Source measure units simulate operation from batteries

December 06, 2013 // By Graham Prophet
Yokogawa's extended GS610 and GS820 family of source measure units now includes the GS610 Model 7655, a battery simulator unit which simulates the internal resistance changes of batteries as an aid to failure analysis, and the GS820 Models 765601/Z and 765602/Z, 50-V output versions for testing higher-voltage components such as LEDs and power transistors.

Yokogawa’s single-channel GS610 and multi-channel GS820 source measure units are high-accuracy, high-speed programmable voltage and current sources that incorporates both generation and measurement functions as well as USB interfaces and USB storage functions.

The instruments feature high power output, with a maximum output voltage and current of 110V and 3.2A, respectively, a basic accuracy of 0.02%, and pulse widths down to 100 µsec. These performance levels, coupled with the fact that the units can operate as current sources or current sinks, suit them to measuring and evaluating the electrical characteristics of a wide range of devices, including semiconductors, secondary batteries, in-vehicle electronic components and displays.

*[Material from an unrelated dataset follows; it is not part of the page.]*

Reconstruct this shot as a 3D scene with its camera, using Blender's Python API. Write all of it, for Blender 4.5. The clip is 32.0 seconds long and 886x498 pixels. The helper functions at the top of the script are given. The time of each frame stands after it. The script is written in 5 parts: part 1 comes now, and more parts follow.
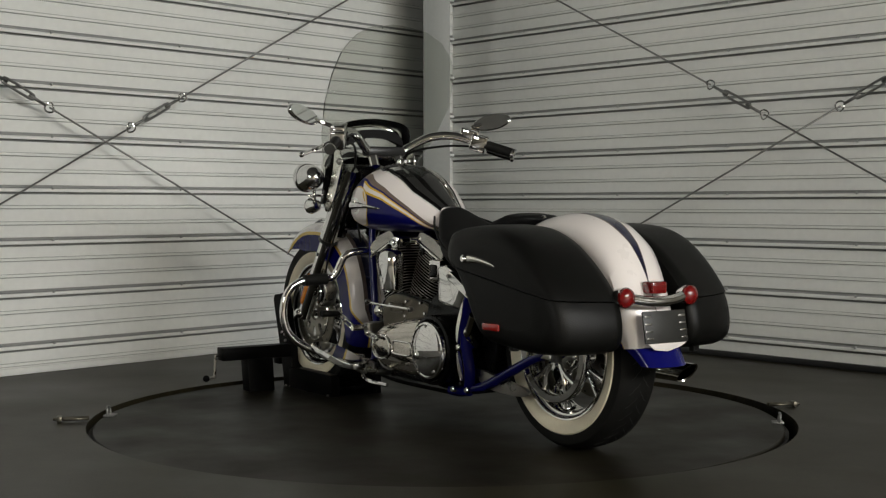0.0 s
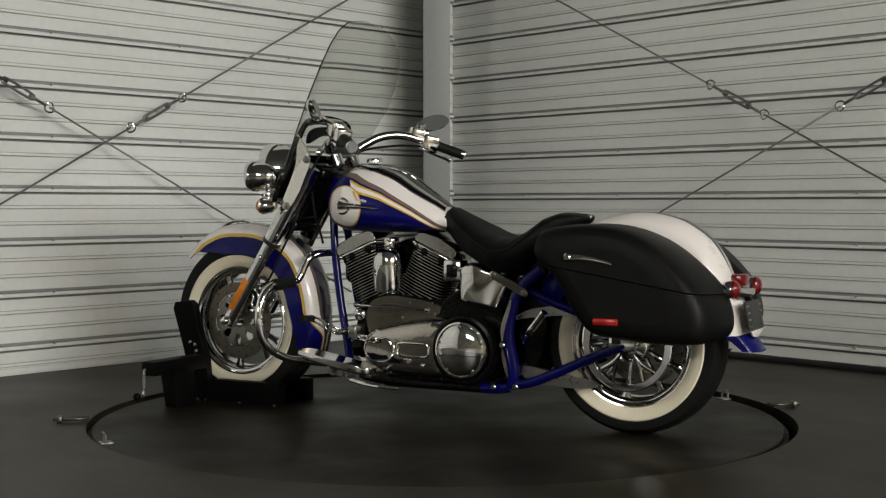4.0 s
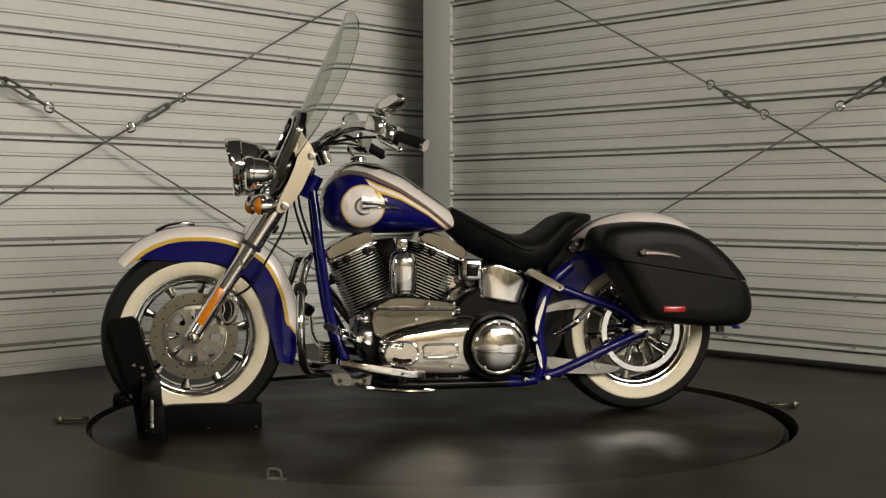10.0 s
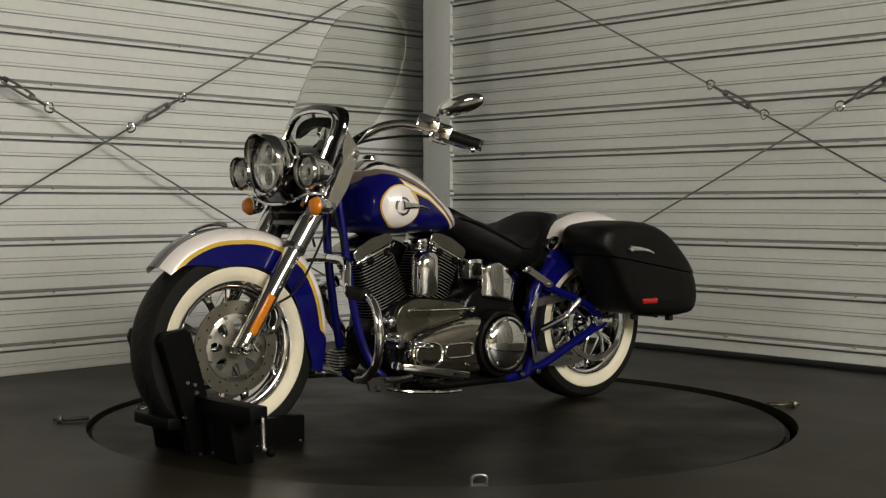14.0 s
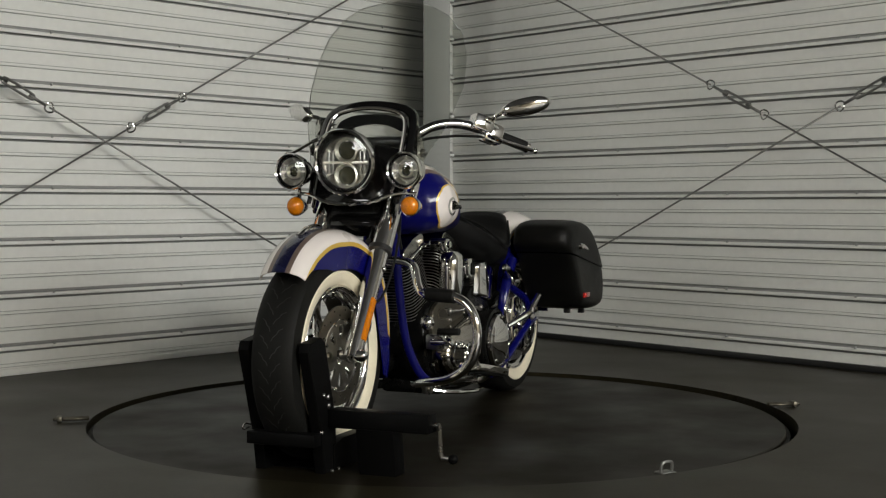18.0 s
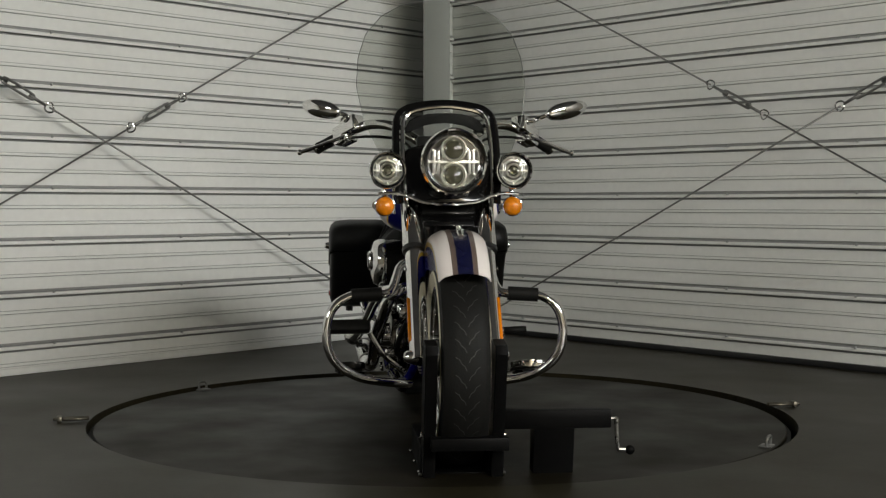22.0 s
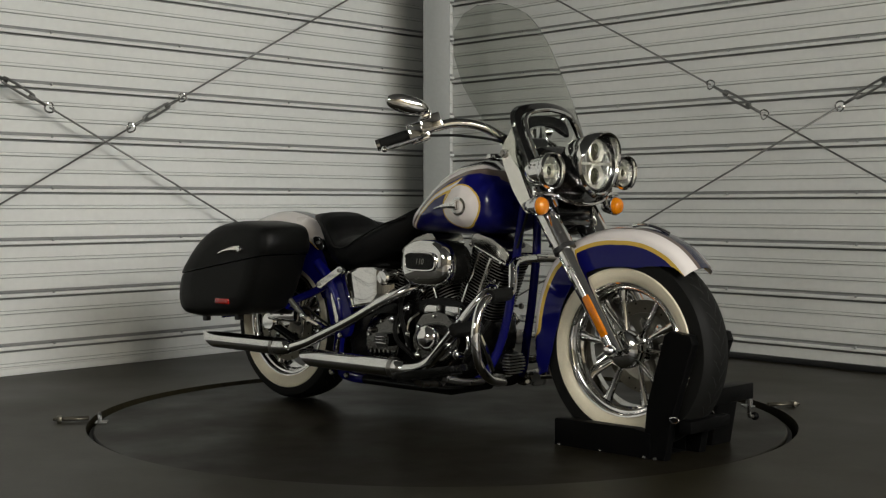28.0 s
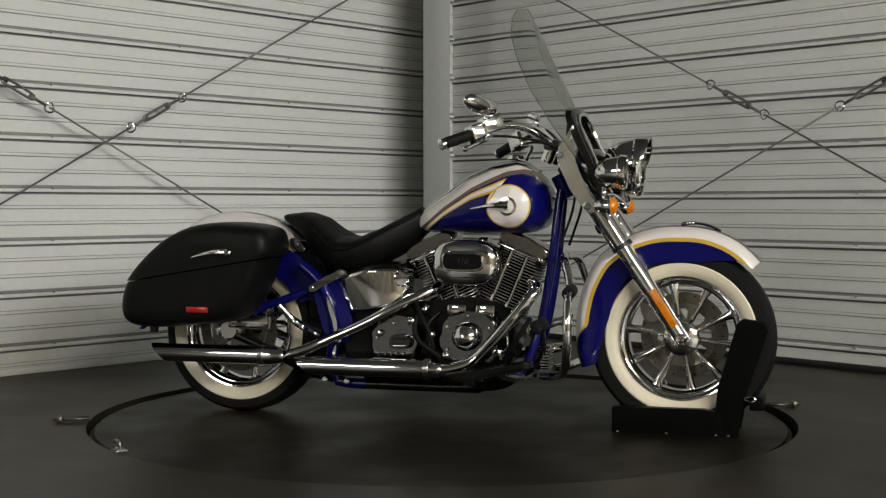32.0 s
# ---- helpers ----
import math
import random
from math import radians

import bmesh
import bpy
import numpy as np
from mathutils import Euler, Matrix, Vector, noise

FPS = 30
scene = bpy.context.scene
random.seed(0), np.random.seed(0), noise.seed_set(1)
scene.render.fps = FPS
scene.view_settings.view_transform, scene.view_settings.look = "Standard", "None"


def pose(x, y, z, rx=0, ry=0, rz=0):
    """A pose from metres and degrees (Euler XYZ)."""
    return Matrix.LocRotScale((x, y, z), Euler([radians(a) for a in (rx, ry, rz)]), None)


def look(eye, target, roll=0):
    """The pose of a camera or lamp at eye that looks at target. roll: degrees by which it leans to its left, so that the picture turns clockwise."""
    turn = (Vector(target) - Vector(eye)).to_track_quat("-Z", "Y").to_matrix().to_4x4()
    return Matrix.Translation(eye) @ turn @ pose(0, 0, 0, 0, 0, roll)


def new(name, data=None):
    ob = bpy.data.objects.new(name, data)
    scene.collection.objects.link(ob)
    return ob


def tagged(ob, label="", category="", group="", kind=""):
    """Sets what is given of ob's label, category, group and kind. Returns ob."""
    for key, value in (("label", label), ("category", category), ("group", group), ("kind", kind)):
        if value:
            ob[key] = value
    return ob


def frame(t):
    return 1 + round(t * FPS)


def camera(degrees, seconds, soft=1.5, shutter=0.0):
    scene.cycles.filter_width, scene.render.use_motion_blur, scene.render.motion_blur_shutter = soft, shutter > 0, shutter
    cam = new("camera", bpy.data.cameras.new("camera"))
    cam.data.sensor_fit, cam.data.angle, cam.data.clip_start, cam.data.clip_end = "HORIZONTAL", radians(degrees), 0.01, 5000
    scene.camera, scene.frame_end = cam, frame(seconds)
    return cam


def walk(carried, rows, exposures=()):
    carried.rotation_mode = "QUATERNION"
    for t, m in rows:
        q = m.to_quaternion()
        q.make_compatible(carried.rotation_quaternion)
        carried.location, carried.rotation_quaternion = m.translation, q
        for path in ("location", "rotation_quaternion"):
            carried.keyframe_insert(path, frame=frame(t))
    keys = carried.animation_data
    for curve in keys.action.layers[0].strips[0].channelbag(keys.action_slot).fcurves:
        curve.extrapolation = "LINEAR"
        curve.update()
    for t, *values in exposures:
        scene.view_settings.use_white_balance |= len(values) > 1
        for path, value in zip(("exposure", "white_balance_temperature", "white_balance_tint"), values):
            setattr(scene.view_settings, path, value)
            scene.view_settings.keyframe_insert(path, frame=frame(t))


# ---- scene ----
cam = camera(36.94, 32.0, soft=1.25)
EYE = (0.0, -4.693, 0.745)
CAM_POSE = pose(*EYE, 90 - 1.95, 0.03, -0.16)
walk(cam, [(0.0, CAM_POSE), (32.0, CAM_POSE)],
     [(0.0, 0.04, 6300, 10), (6.0, 0.04, 6300, 10), (7.0, 0.02, 6370, 10), (8.5, -0.01, 6690, 12), (10.0, -0.01, 6950, 12), (11.0, -0.01, 6950, 12), (12.2, -0.01, 6840, 12), (13.2, 0.00, 6850, 12), (14.2, 0.02, 6620, 10), (16.5, 0.05, 6350, 10), (22.0, 0.06, 6310, 10), (32.0, 0.06, 6330, 10)])

# turntable: steady turn about the z axis
TURN_START, TURN_RATE = 123.73, 6.886
DECK = -0.012  # the deck lies a little below the floor


def turning(local):
    """Rows for a thing that stands on the turntable with the pose local at turn zero."""
    rows = []
    for s in range(33):
        rows.append((float(s), pose(0, 0, 0, 0, 0, TURN_START + TURN_RATE * s) @ local))
    return rows


# ---- world and lights ----
world = bpy.data.worlds.new("world")
scene.world = world
world.use_nodes = True
world.node_tree.nodes["Background"].inputs[0].default_value = (0.9, 0.95, 1.0, 1)
world.node_tree.nodes["Background"].inputs[1].default_value = 0.02


def area_lamp(name, eye, target, sx, sy, watts, colour):
    data = bpy.data.lights.new(name, "AREA")
    data.shape, data.size, data.size_y = "RECTANGLE", sx, sy
    data.energy, data.color = watts, colour
    ob = new(name, data)
    ob.matrix_world = look(eye, target)
    return ob


DAYLIGHT = (1.0, 0.99, 0.95)
# room plan: two ribbed walls meet in a corner, two plain walls close the garage behind the camera
CORNER = Vector((0.080, 3.247, 0))
LEFT_ANGLE, RIGHT_ANGLE = 48.30, -49.00
ARM = 11.0
END_A = CORNER - ARM * Vector((math.cos(radians(LEFT_ANGLE)), math.sin(radians(LEFT_ANGLE)), 0))
END_B = CORNER + ARM * Vector((math.cos(radians(RIGHT_ANGLE)), math.sin(radians(RIGHT_ANGLE)), 0))
FAR = END_A + END_B - CORNER
# openings: start, end along the wall, sill, head; the lamp stands in for daylight
WIDE_WINDOW = (0.3, 5.0, 2.4, 3.9, 395)
WINDOW = (2.1, 4.5, 2.2, 3.4, 62)


def opening_lamp(name, start, spec):
    d = (FAR - start).normalized()
    mid = start + d * (spec[0] + spec[1]) / 2
    inward = Vector((-d.y, d.x, 0))
    if inward.dot(-mid) < 0:
        inward = -inward
    z = (spec[2] + spec[3]) / 2
    eye = mid - inward * 0.10 + Vector((0, 0, z))
    area_lamp(name, eye, eye + inward, spec[1] - spec[0], spec[3] - spec[2], spec[4], DAYLIGHT)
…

The new 7655 version of the GS610 can measure the current/voltage characteristics of a battery during charging or discharging and then simulate the internal resistance changes of the battery by controlling the output voltage in real time with reference to this characteristic. This makes it possible to simulate low and defective batteries and carry out marginal battery power testing on portable devices such as mobile phones and digital cameras.

The 765601/Z and 765602/Z versions of the GS820 each provide a maximum output voltage of 50V, compared with 18V for the standard version. The maximum current capability of the new models is ±1.2A, compared with ±3.2A for the standard unit.

Applications for the higher-voltage unit include testing LED lighting, power transistors and FET devices, protection devices (varistors and diodes) and voltage regulators. Potential users include both equipment manufacturers and component or sub-assembly manufacturers.